WORK INSTRUCTIONS: Your task is to write out only the lines running from the line with "What Blender Python" to the line with "scene = bpy.context.scene", both ends kept, with no images.

PROVIDED ENTRIES:
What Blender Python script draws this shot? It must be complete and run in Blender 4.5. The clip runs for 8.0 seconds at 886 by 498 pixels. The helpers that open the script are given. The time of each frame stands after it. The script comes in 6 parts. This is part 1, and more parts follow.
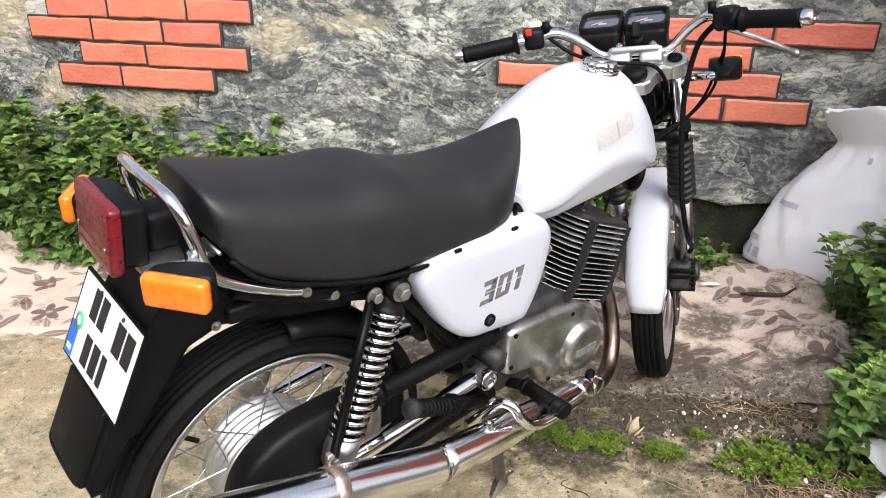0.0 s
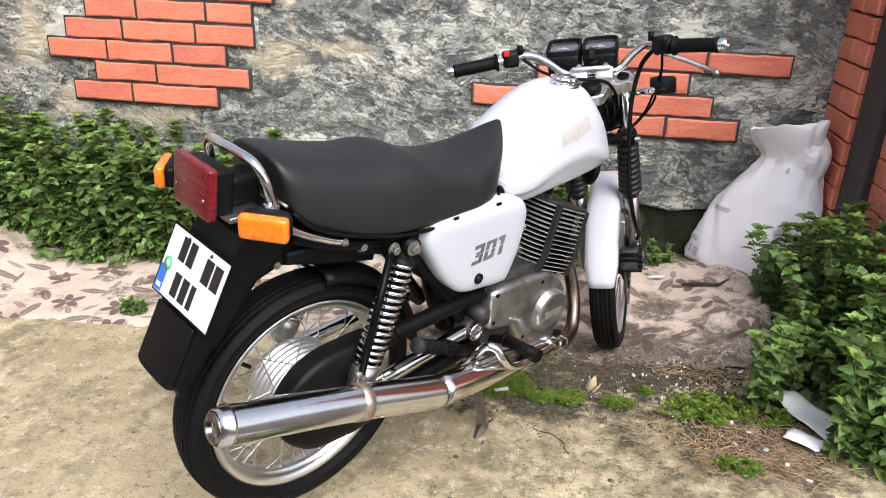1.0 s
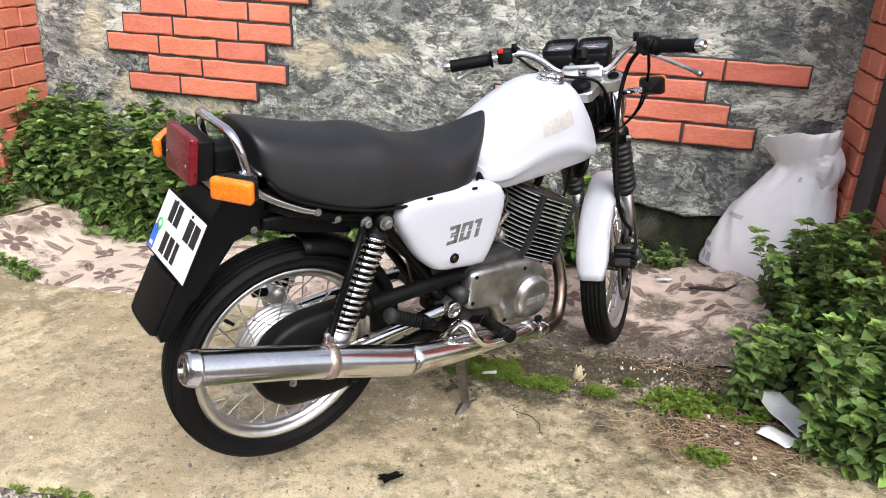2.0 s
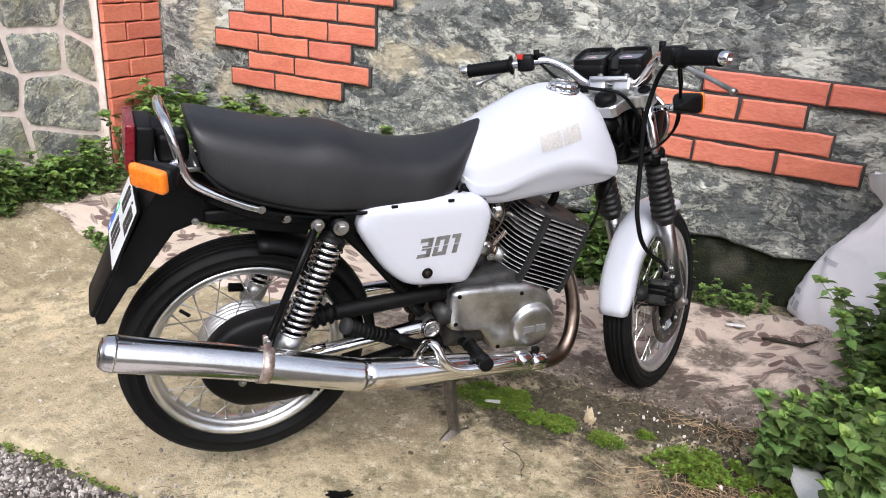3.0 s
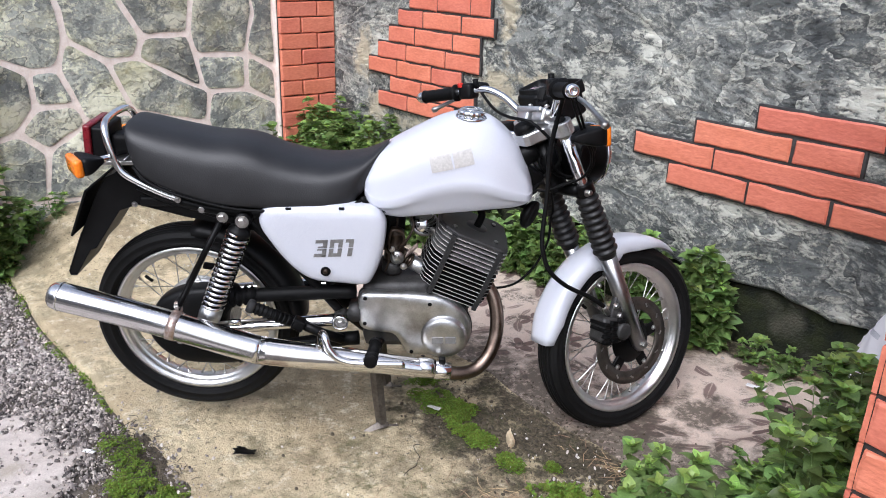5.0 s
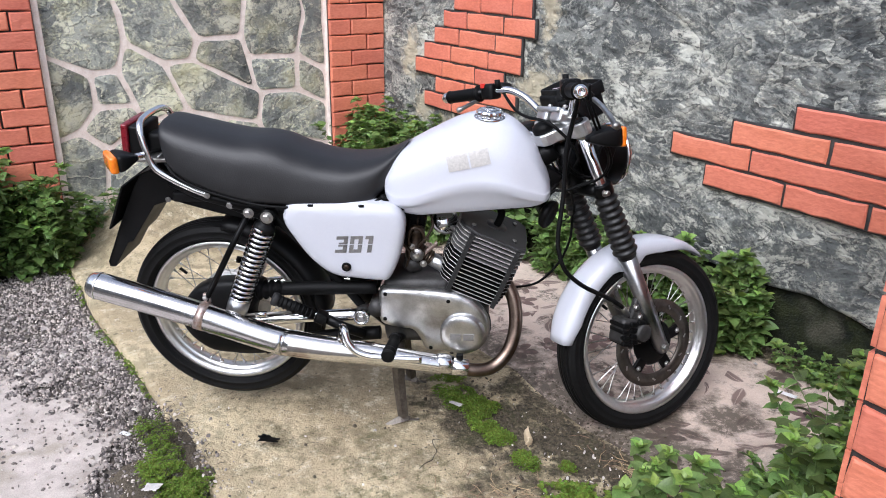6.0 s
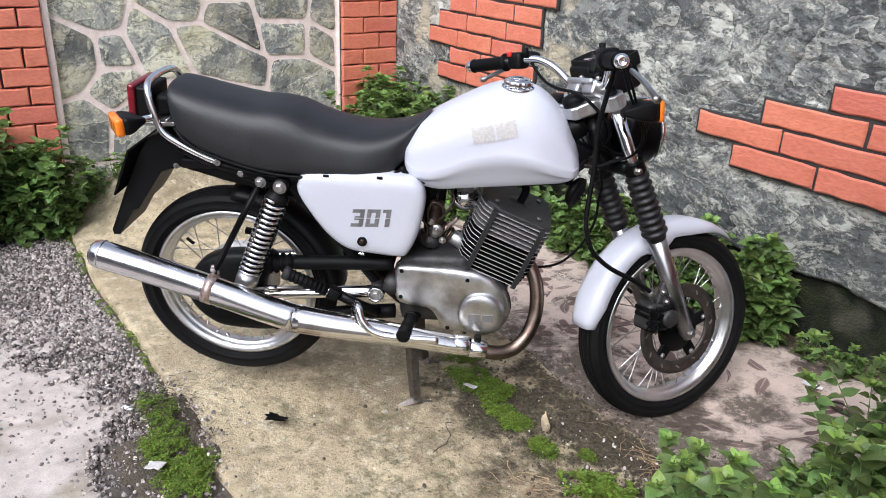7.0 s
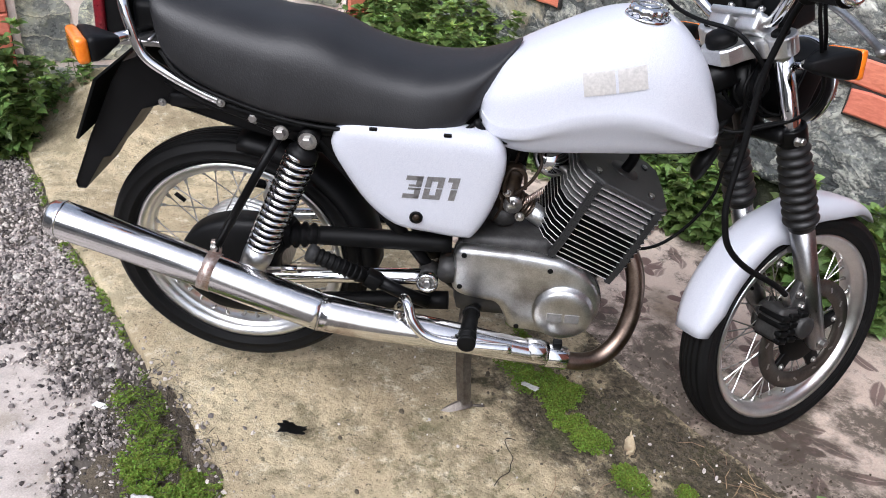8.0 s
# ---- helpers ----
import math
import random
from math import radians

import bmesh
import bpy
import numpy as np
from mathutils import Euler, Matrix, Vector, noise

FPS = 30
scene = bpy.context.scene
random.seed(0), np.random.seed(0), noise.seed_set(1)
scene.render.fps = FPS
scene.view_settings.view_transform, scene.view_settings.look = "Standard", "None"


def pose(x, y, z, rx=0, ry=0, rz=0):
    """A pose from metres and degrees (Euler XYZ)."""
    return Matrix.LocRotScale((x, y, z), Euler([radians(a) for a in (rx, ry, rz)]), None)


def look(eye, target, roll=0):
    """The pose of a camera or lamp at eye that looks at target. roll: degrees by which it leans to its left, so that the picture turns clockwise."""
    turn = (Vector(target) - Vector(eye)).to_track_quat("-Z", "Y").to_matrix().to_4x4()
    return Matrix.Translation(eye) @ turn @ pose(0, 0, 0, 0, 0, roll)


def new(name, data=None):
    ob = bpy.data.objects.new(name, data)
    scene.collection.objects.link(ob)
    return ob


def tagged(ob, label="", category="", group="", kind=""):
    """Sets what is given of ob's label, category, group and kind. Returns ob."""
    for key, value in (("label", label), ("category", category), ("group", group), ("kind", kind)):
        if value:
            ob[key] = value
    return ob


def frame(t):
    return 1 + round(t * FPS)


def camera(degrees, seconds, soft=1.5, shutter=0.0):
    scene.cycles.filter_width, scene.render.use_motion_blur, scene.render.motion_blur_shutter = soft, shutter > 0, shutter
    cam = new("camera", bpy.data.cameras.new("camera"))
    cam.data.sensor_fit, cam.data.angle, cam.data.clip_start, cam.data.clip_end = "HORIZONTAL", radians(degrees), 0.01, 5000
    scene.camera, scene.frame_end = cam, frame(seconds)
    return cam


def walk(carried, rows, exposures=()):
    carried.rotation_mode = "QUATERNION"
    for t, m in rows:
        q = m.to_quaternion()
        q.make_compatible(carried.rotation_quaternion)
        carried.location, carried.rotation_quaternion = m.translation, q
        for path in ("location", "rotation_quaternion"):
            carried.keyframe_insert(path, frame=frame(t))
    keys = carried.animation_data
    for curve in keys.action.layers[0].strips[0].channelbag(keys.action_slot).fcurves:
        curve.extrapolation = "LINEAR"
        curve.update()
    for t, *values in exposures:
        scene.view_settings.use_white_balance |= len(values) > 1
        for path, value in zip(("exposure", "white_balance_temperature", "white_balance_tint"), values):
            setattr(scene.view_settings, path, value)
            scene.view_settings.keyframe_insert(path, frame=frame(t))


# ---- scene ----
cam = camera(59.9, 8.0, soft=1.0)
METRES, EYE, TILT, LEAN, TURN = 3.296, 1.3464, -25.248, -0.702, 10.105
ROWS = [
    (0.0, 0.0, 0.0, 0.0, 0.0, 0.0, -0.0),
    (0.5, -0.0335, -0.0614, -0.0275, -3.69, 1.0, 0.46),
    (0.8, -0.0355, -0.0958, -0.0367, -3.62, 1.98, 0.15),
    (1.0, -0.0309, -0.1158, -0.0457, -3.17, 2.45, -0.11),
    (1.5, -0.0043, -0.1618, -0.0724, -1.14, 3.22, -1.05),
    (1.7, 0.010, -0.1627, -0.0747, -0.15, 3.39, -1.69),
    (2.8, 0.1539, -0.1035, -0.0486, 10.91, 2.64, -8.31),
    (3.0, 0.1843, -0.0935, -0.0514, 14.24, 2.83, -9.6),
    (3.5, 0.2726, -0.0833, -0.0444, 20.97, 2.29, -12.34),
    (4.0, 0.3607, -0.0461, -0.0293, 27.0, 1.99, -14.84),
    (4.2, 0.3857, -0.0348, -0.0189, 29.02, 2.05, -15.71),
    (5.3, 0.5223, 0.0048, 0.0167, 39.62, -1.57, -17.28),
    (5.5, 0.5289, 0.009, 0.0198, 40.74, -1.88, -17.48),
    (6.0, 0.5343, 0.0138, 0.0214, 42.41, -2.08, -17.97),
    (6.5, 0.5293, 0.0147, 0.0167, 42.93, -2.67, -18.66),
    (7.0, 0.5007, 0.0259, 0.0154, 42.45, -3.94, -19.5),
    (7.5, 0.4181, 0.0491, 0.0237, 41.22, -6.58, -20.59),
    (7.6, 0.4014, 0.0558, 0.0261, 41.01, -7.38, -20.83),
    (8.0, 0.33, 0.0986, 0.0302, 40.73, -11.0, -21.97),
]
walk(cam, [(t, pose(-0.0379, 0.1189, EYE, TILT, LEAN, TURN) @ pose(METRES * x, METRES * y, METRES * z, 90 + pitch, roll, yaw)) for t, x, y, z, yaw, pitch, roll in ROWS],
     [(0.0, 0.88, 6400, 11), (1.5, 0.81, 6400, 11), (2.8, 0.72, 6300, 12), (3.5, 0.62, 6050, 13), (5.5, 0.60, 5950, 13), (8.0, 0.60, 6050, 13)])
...
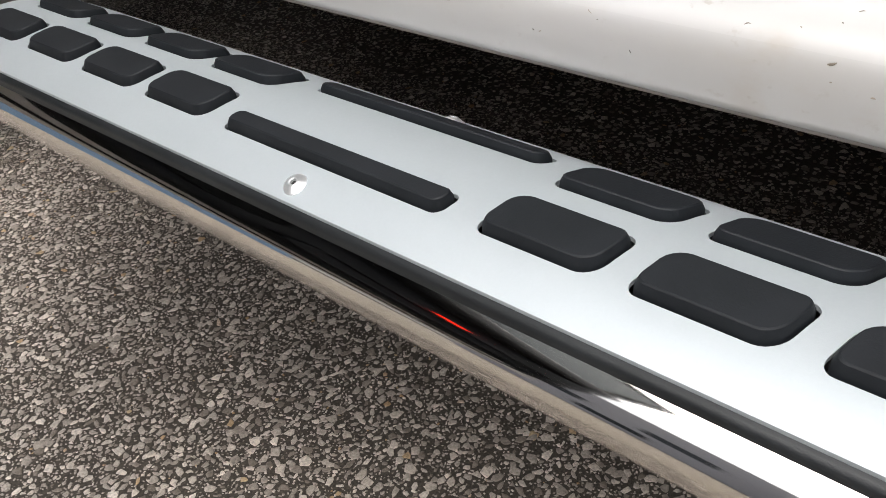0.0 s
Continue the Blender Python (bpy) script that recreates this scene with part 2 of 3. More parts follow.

TASK RESULT:
What Blender Python script draws this shot? It must be complete and run in Blender 4.5. The clip runs for 8.0 seconds at 886 by 498 pixels. The helpers that open the script are given. The time of each frame stands after it. The script comes in 6 parts. This is part 1, and more parts follow.
0.0 s
1.0 s
2.0 s
3.0 s
5.0 s
6.0 s
7.0 s
8.0 s
# ---- helpers ----
import math
import random
from math import radians

import bmesh
import bpy
import numpy as np
from mathutils import Euler, Matrix, Vector, noise

FPS = 30
scene = bpy.context.scene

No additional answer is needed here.